Even the stars from another section
that surrounded the hole
began to fall from the ceiling
so that another group of folk arose
suggesting they take down the entire
edifice and start all over anew –
except that the most devout
could not bear to lose
this or that pulpit
or rail where they had prayed so long
and the carpet worn so thin
by the knees of many generations.
So for the time being
all that was done
was to rope off the area beneath
the God-shaped hole
to make sure no one was hit by a piece of falling glass
that would fall from time to time
from a cracked angel or star,
and to pray
that people would keep coming
while the church continued to be,
as the sign alerting those who entered said:
Several years back now we here at St David’s began to take the biggest risk in our congregational life. We began to respond to the call as a congregation to change, to allow ourselves the opportunity to bear pain and to see what might be possible for a church of tomorrow. We began to move forward together’ risking the way of Jesus. We began to ask how to be a people doing ministry and mission in the new millennium, and doing it differently. This was risky not because it was in any way a brave step but because we could not envisage any other option. Our risk taking was tinged with all those fears of survival, change, unknown future and uncomfortable risky stuff. We in our particular historical context were born when change was far from a good thing yet deep down we knew it was necessary and we justified our thinking by hearing in our minds all those sayings. “Change is when life refuses to be embalmed alive.” Alfred North Whitehead. “The main thing in life is not to be afraid to be human.” Pablo Casals and “We have a technical name for people who do not change: ——— dead.” Thomas Troeger
We knew and we know that for church to be church, for faith to be faith; it cannot be just more of the same regardless of how painful and unsettling it will be. We also knew like Thomas Hawkins who in his book The Learning Congregation compared the experience of life in both church and community with that of rafting in a permanent white-water situation. ‘Unlike rivers” he said: “we may have travelled in the past, where the occasional experience of white-water is followed by patches of relative calm water, but we are now navigating through an almost perpetual stretch of turbulent white-water.’ (Hawkins 1997)

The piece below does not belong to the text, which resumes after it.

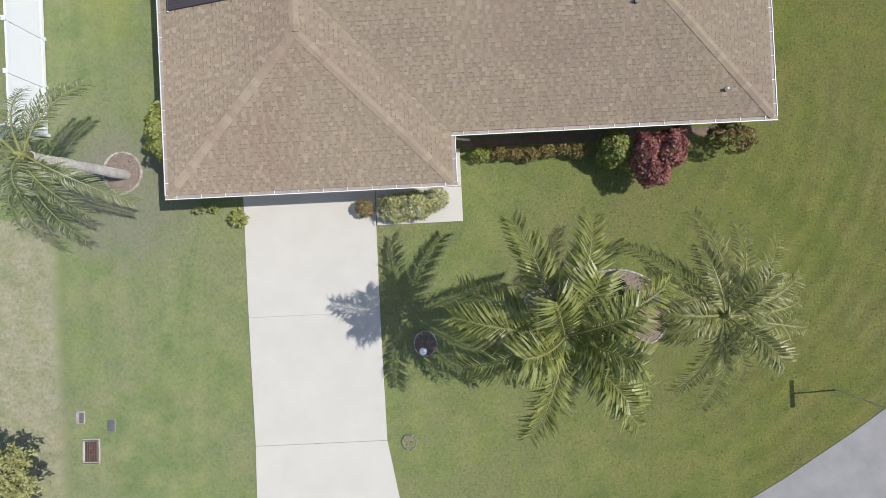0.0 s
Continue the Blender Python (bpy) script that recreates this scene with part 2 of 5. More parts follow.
def pan_mat():
    """Chalky white aluminium with streaks along the pans and grime where leaves gather at the low end."""
    m, nt, bsdf, pos = start("weathered_white_pan")
    sep = nt.nodes.new("ShaderNodeSeparateXYZ")
    nt.links.new(pos.outputs["Position"], sep.inputs[0])
    stretch = nt.nodes.new("ShaderNodeVectorMath")
    stretch.operation = "MULTIPLY"
    stretch.inputs[1].default_value = (1.0, 0.12, 1.0)
    nt.links.new(pos.outputs["Position"], stretch.inputs[0])
    streak = noise_tex(nt, stretch.outputs[0], 14, 4, 0.6)
    f = arith(nt, "ADD", streak, arith(nt, "MULTIPLY", arith(nt, "SUBTRACT", pick(nt, pos), 0.5), 0.2))
    col = ramp(nt, f, [(0.3, (0.47, 0.47, 0.475)), (0.55, (0.58, 0.578, 0.575)), (0.68, (0.70, 0.695, 0.69))])
    low = arith(nt, "ADD", sep.outputs[1], arith(nt, "MULTIPLY", noise_tex(nt, pos.outputs["Position"], 5, 4), 0.5))
    grime = ramp(nt, arith(nt, "SUBTRACT", low, 13.4), [(0.62, (0, 0, 0)), (0.80, (0.6, 0.6, 0.6))])
    col = blend(nt, grime, col, (0.27, 0.24, 0.20))
    nt.links.new(col, bsdf.inputs["Base Color"])
    bsdf.inputs["Roughness"].default_value, bsdf.inputs["Metallic"].default_value = 0.6, 0.0
    return m


LAWN = lawn_mat()
SHINGLE = shingle_mat("asphalt_shingle", [(0.295, 0.244, 0.185), (0.304, 0.251, 0.190), (0.311, 0.255, 0.195), (0.316, 0.259, 0.197), (0.326, 0.267, 0.204), (0.358, 0.295, 0.226)])
SHINGLE_LOW = shingle_mat("asphalt_shingle_lower_layer", [(0.266, 0.217, 0.166), (0.277, 0.226, 0.173), (0.285, 0.231, 0.178), (0.304, 0.246, 0.187)])
# darker granules that colour in the shade line below the upper teeth
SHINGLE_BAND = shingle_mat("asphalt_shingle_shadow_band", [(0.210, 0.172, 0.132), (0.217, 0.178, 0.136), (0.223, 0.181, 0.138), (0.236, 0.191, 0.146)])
CAP = shingle_mat("ridge_cap_shingle", [(0.285, 0.228, 0.172), (0.340, 0.279, 0.210), (0.306, 0.244, 0.188), (0.358, 0.298, 0.224), (0.320, 0.257, 0.198), (0.372, 0.312, 0.236)])
ROOF_FELT = mat("roof_underlay", (0.10, 0.085, 0.07), (0.15, 0.125, 0.10))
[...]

He goes on to enumerate the different skills needed for white-water rafting when compared with rafting in calmer conditions. These skills include the need to sometimes work ‘counter-intuitively’… to lean in towards the rocks rather than away from them in the swirling river. In other words: don’t just duck the dangers and challenges and hard decisions, but name and face and address them. Change is what it is. Life refusing to be embalmed alive!
Like good Christians and especially good Presbyterians we look to the books of the bible for help in facing this journey. We are reminded that not all people do this. Not all people have this privilege and many don’t see it as a privilege. It’s no wonder really because the books are filled with people’s previous struggles and their mistakes as well. Many turn the books into rules and regulations to avoid the problems of literalism and miss the meaning also. But many of us value them because they are stories and metaphor of others who have walked the path we take and we know just how valuable it is to know what others before us have done with the questions of life.

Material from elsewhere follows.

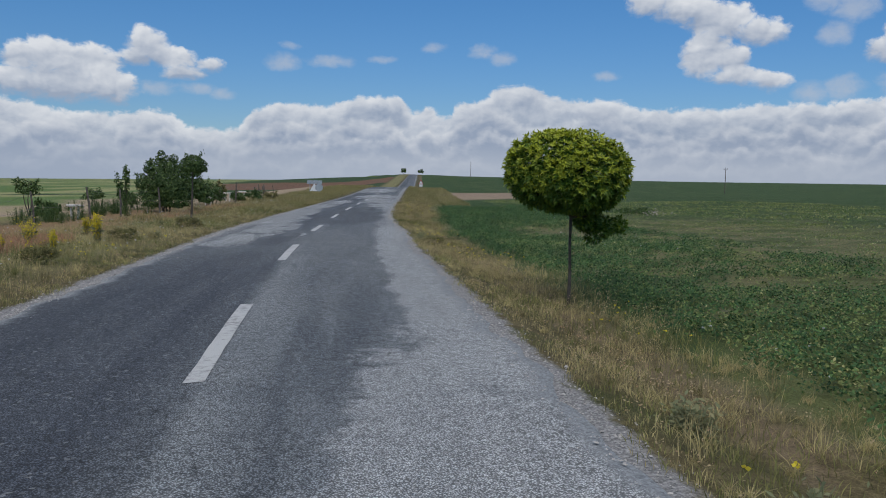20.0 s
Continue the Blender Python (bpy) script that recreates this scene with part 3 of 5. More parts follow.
M_ROAD, M_PAINT, M_LAND = road_material(), paint_material(), ground_material()
M_OLDPAINT = paint_material("worn_road_paint", (0.39, 0.39, 0.385), (0.18, 0.178, 0.175), 0.45)
M_STONE = plain("pale_stone", (0.42, 0.37, 0.33), 0.9, spread=0.2, scale=5, bump=0.5)
M_PINK = plain("pinkish_rock", (0.46, 0.35, 0.31), 0.92, spread=0.25, scale=4, bump=0.7)
M_GRAVEL = plain("crushed_gravel", (0.36, 0.34, 0.32), 0.9, spread=0.25, scale=20)
M_STEEL = plain("galvanised_steel", (0.36, 0.38, 0.40), 0.55, 0.6, 0.12)
M_SIGNBACK = plain("dull_aluminium", (0.40, 0.43, 0.46), 0.5, 0.5, 0.1)
M_RANK = leafy("olive_weed_leaf", (0.072, 0.080, 0.027), (0.235, 0.212, 0.082), (0.370, 0.300, 0.145), 0.25, 0.7, 0.2, patchy=0.45)
M_SEED = leafy("ripe_seed_head", (0.340, 0.250, 0.130), (0.600, 0.490, 0.310), (0.400, 0.250, 0.140), 0.3, 0.9, 0.6)
M_RUST = plain("weathered_angle_iron", (0.075, 0.072, 0.07), 0.75, 0.2, 0.25, 3)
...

Another important issue we have to note is that the biblical tradition is rich with stories of God calling individuals and nations to change – to be in a new and different place. People are called to embrace change, not only in location, but also in attitude and behaviour. Just some of those are God’s call to Abraham and Sarah. “Leave your native land, your relatives and your father’s home and go to the country that I am going to show you”. Moses and the Hebrew people called to leave Egypt and journey to the promised land of Canaan… Jacob’s wrestling with God who gave him a new name and self-understanding. Jacob the ’deceiver’ becomes ‘Israel’: ‘he who struggles with God’… Israel’s 50-year exile in Babylon before returning to Jerusalem… The call of the disciples Simon, Andrew, James and John who left their nets and followed Jesus… Saul’s Damascus road experience that gave him a new name and self-understanding… Peter’s vision at Joppa that changed his attitude to the Gentiles, and opened the way for their inclusion into early Christianities…
Here we need to be careful because learning from the past is not about accepting it as better than today. Its not about allowing nostalgia to take over. Learning from the past is about critiquing it in the light of what we now know. Its about being reminded of where we’ve come from these past (whatever number of) years. Its about maintaining an openness to possibilities that have never occurred in the culture of this place; and as a way of introduction to another time of change… a time of reconstruction. Looking back is not just about preserving the old but also about critiquing it in the light of the present, learning from it so that we can be in new and different places, and live in perpetual, turbulent, white-water conditions… Knowing how others have wrestled with the questions of life calls us to be alert and responsive, as we seek to share in the reconstruction of the present as an environment friendly to the imagination… Perhaps a very good new years resolution might be to be alert for the opportunity to be part of the reconstruction.
We look again at the stories in the bible and we see examples of being under reconstruction… And we see how the vision of reconstruction energized people. We see stories that reveal a new year imagination, an imagination revealing possibilities within us
far greater than our local, conventional experiences allow. We see that under reconstruction… is a vision that can energize people – today. But there is a catch to this. The vision is about seeing life as a journey of constant change, constant opportunity, constant reconstruction of the past into something new and all this is only of value when we continue to own the five very special words. “Don’t be scared of life”.
Notes:
Hawkins, T. The Learning Congregation. A New Vision of Leadership Georgia. Westminster John Knox Press. 1997
Troeger, T. H. Preaching While a Church is Under Reconstruction. Nashville. Abingdon, 1999.